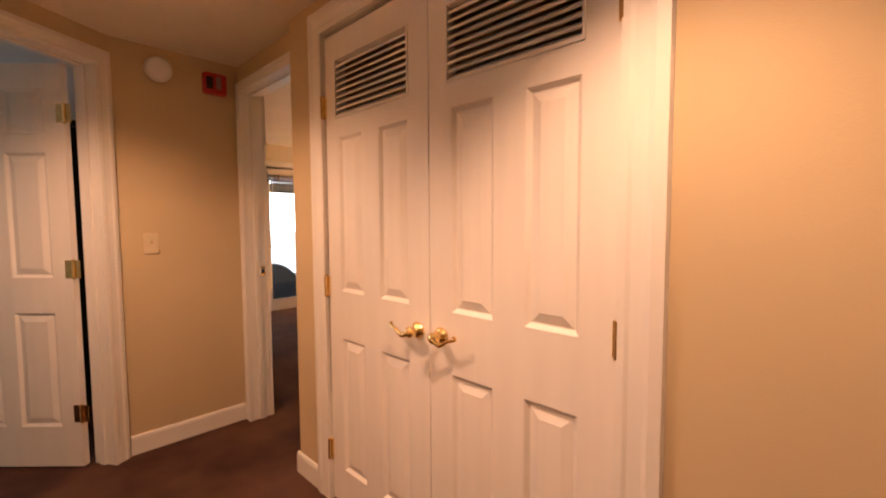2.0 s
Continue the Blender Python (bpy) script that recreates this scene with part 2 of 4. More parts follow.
def thing(name, m, label, category, group="", kind=""):
    ob = new(name)
    ob.matrix_basis = m
    ob.empty_display_size = 0.1
    return tagged(ob, label, category, group, kind)


def box(bm, x0, x1, y0, y1, z0, z1, bevel=0.0, m=None):
    b2 = bmesh.new() if bevel else bm
    vs = [b2.verts.new((x, y, z)) for x in (x0, x1) for y in (y0, y1) for z in (z0, z1)]
    for f in ((0, 1, 3, 2), (4, 6, 7, 5), (0, 4, 5, 1), (2, 3, 7, 6), (0, 2, 6, 4), (1, 5, 7, 3)):
        b2.faces.new([vs[i] for i in f])
    if bevel:
        bmesh.ops.bevel(b2, geom=b2.edges[:], offset=bevel, segments=2, affect="EDGES")
        merge(bm, b2, m)
    elif m is not None:
        for v in vs:
            v.co = m @ v.co
    return bm


def merge(bm, b2, m=None):
    made = {v: bm.verts.new(m @ v.co if m is not None else v.co) for v in b2.verts}
    for f in b2.faces:
        bm.faces.new([made[v] for v in f.verts])
    b2.free()


def boxed(*a, **k):
    return box(bmesh.new(), *a, **k)


def tube(bm, pts, r, seg=10, closed=False):
    """A round tube along points; r is one radius or one for each point."""
    pts = [Vector(p) for p in pts]
    n = len(pts)
    rs = r if isinstance(r, (list, tuple)) else [r] * n
    rings, side = [], None
    for i, p in enumerate(pts):
        a = pts[(i - 1) % n] if closed or i else p
        c = pts[(i + 1) % n] if closed or i < n - 1 else p
        t = (c - a).normalized()
        if side is None:
            side = t.orthogonal().normalized()
        side = (side - t * side.dot(t)).normalized()
        up = t.cross(side)
        rings.append([bm.verts.new(p + (side * math.cos(2 * math.pi * k / seg) + up * math.sin(2 * math.pi * k / seg)) * rs[i]) for k in range(seg)])
    for i in range(n if closed else n - 1):
        a, c = rings[i], rings[(i + 1) % n]
        for k in range(seg):
            bm.faces.new((a[k], a[(k + 1) % seg], c[(k + 1) % seg], c[k]))
    if not closed:
        bm.faces.new(rings[0][::-1]), bm.faces.new(rings[-1])
    return bm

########

— Directive —
Restate the data above word for word. Do not include the images.

— Response below —
2.0 s
Continue the Blender Python (bpy) script that recreates this scene with part 2 of 4. More parts follow.
def thing(name, m, label, category, group="", kind=""):
    ob = new(name)
    ob.matrix_basis = m
    ob.empty_display_size = 0.1
    return tagged(ob, label, category, group, kind)


def box(bm, x0, x1, y0, y1, z0, z1, bevel=0.0, m=None):
    b2 = bmesh.new() if bevel else bm
    vs = [b2.verts.new((x, y, z)) for x in (x0, x1) for y in (y0, y1) for z in (z0, z1)]
    for f in ((0, 1, 3, 2), (4, 6, 7, 5), (0, 4, 5, 1), (2, 3, 7, 6), (0, 2, 6, 4), (1, 5, 7, 3)):
        b2.faces.new([vs[i] for i in f])
    if bevel:
        bmesh.ops.bevel(b2, geom=b2.edges[:], offset=bevel, segments=2, affect="EDGES")
        merge(bm, b2, m)
    elif m is not None:
        for v in vs:
            v.co = m @ v.co
    return bm


def merge(bm, b2, m=None):
    made = {v: bm.verts.new(m @ v.co if m is not None else v.co) for v in b2.verts}
    for f in b2.faces:
        bm.faces.new([made[v] for v in f.verts])
    b2.free()


def boxed(*a, **k):
    return box(bmesh.new(), *a, **k)


def tube(bm, pts, r, seg=10, closed=False):
    """A round tube along points; r is one radius or one for each point."""
    pts = [Vector(p) for p in pts]
    n = len(pts)
    rs = r if isinstance(r, (list, tuple)) else [r] * n
    rings, side = [], None
    for i, p in enumerate(pts):
        a = pts[(i - 1) % n] if closed or i else p
        c = pts[(i + 1) % n] if closed or i < n - 1 else p
        t = (c - a).normalized()
        if side is None:
            side = t.orthogonal().normalized()
        side = (side - t * side.dot(t)).normalized()
        up = t.cross(side)
        rings.append([bm.verts.new(p + (side * math.cos(2 * math.pi * k / seg) + up * math.sin(2 * math.pi * k / seg)) * rs[i]) for k in range(seg)])
    for i in range(n if closed else n - 1):
        a, c = rings[i], rings[(i + 1) % n]
        for k in range(seg):
            bm.faces.new((a[k], a[(k + 1) % seg], c[(k + 1) % seg], c[k]))
    if not closed:
        bm.faces.new(rings[0][::-1]), bm.faces.new(rings[-1])
    return bm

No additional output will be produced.